• **SUPPLIED MATERIAL**:
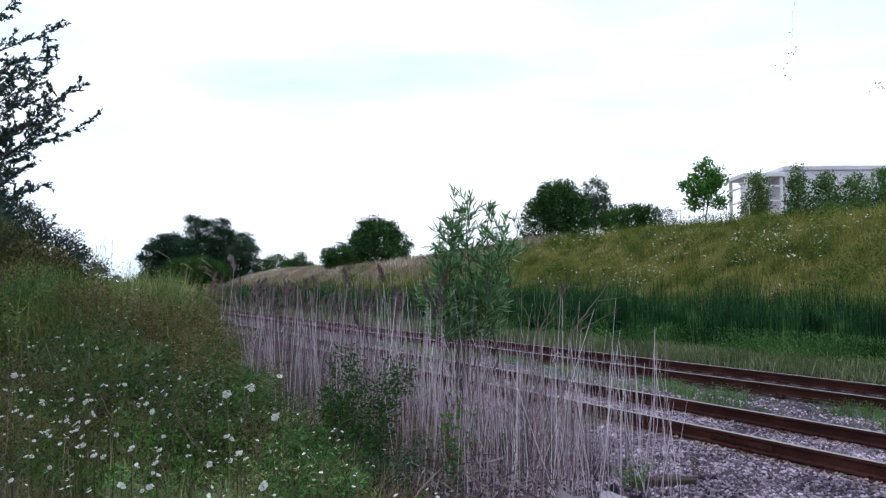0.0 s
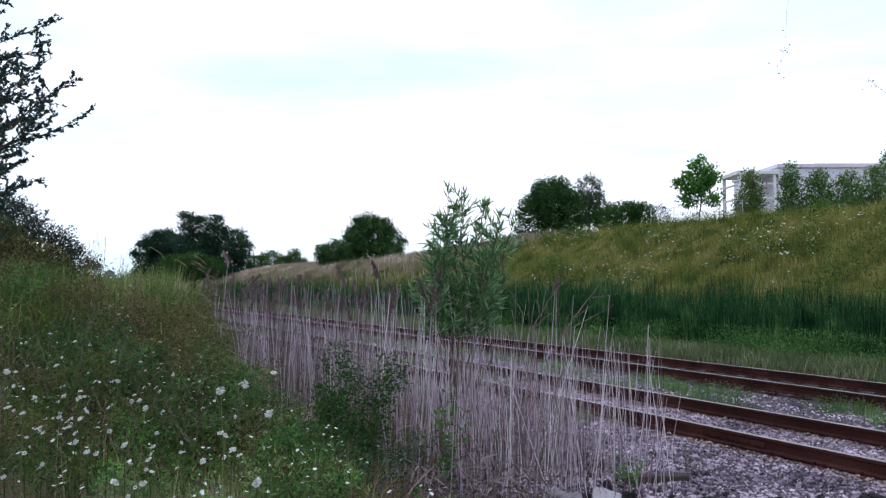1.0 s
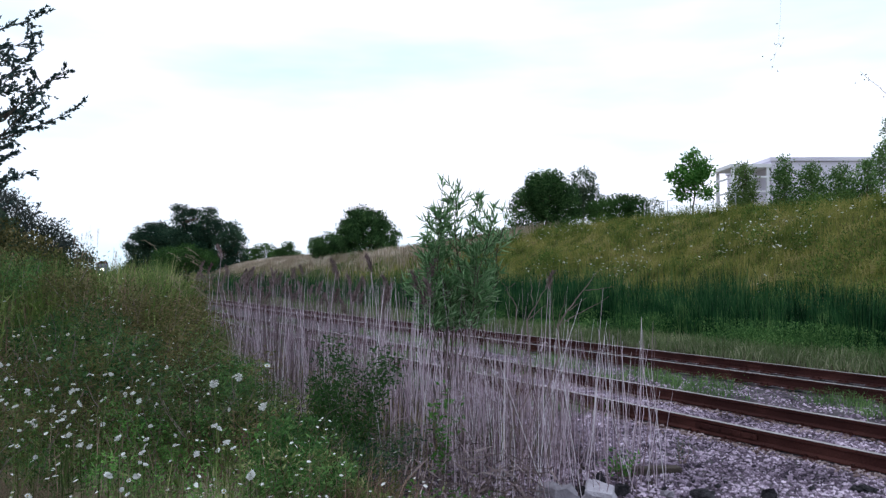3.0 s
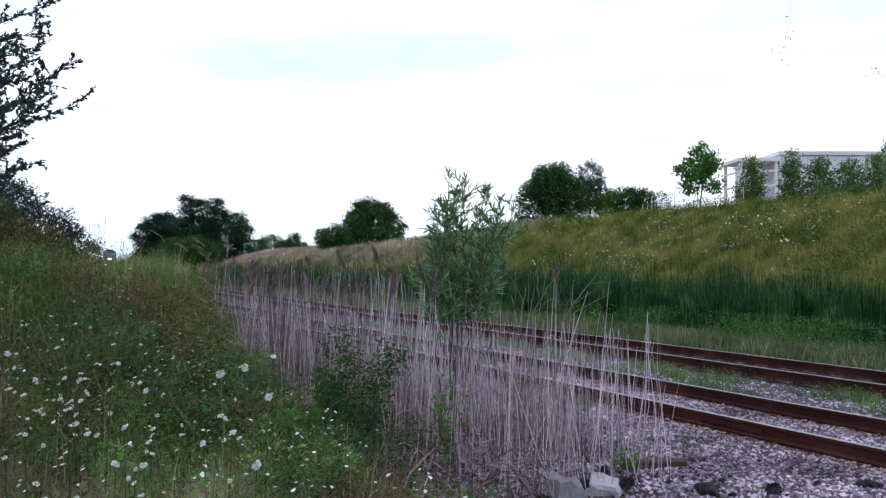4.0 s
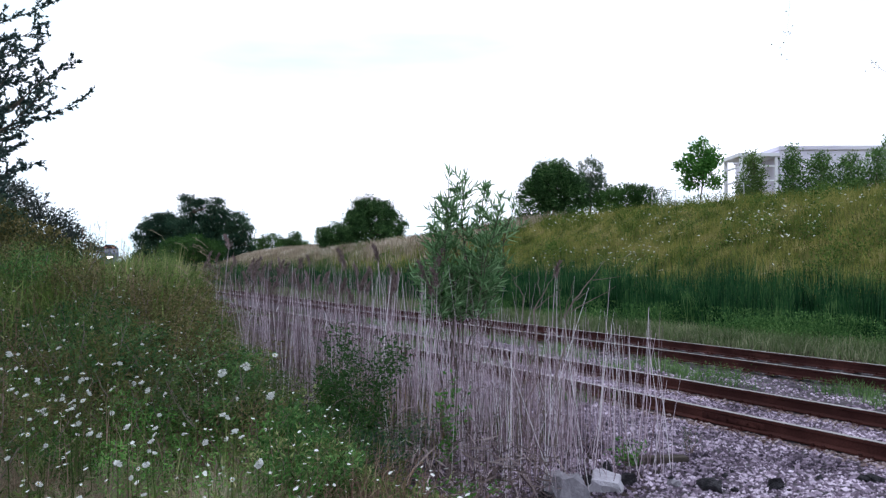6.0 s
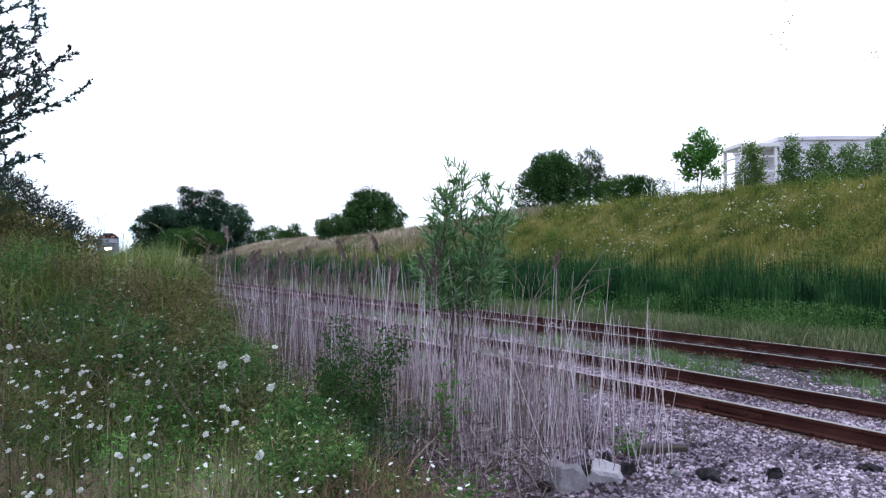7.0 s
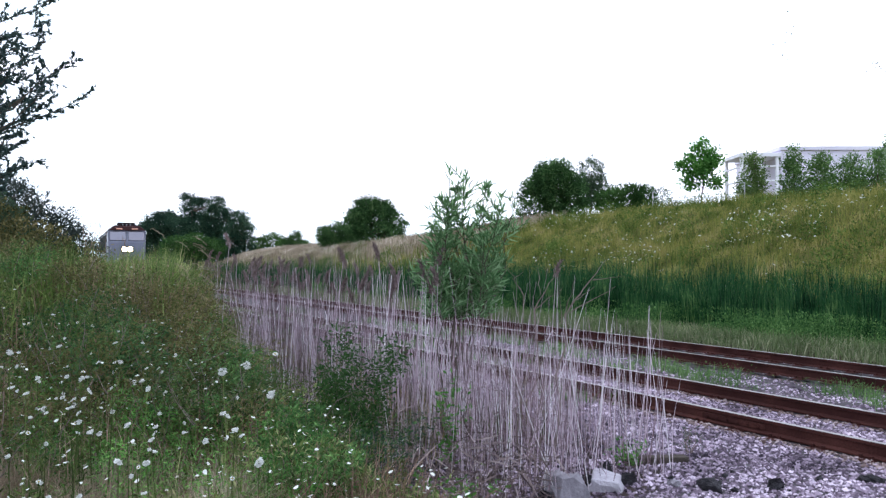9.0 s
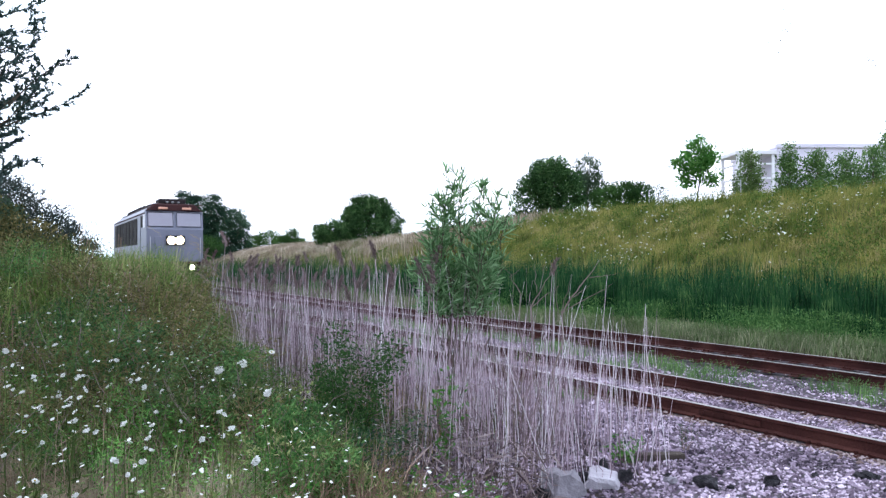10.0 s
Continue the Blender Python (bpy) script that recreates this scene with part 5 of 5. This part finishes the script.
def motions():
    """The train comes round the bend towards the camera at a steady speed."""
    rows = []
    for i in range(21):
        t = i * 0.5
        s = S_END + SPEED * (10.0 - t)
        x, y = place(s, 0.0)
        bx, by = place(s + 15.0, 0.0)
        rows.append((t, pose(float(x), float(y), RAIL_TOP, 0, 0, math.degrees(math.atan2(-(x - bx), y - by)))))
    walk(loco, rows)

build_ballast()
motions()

• **OBJECTIVE**: All of the data needs repeating exactly, but the pictures do not.

• **EXERCISE RESPONSE**:
0.0 s
1.0 s
3.0 s
4.0 s
6.0 s
7.0 s
9.0 s
10.0 s
Continue the Blender Python (bpy) script that recreates this scene with part 5 of 5. This part finishes the script.
def motions():
    """The train comes round the bend towards the camera at a steady speed."""
    rows = []
    for i in range(21):
        t = i * 0.5
        s = S_END + SPEED * (10.0 - t)
        x, y = place(s, 0.0)
        bx, by = place(s + 15.0, 0.0)
        rows.append((t, pose(float(x), float(y), RAIL_TOP, 0, 0, math.degrees(math.atan2(-(x - bx), y - by)))))
    walk(loco, rows)

build_ballast()
motions()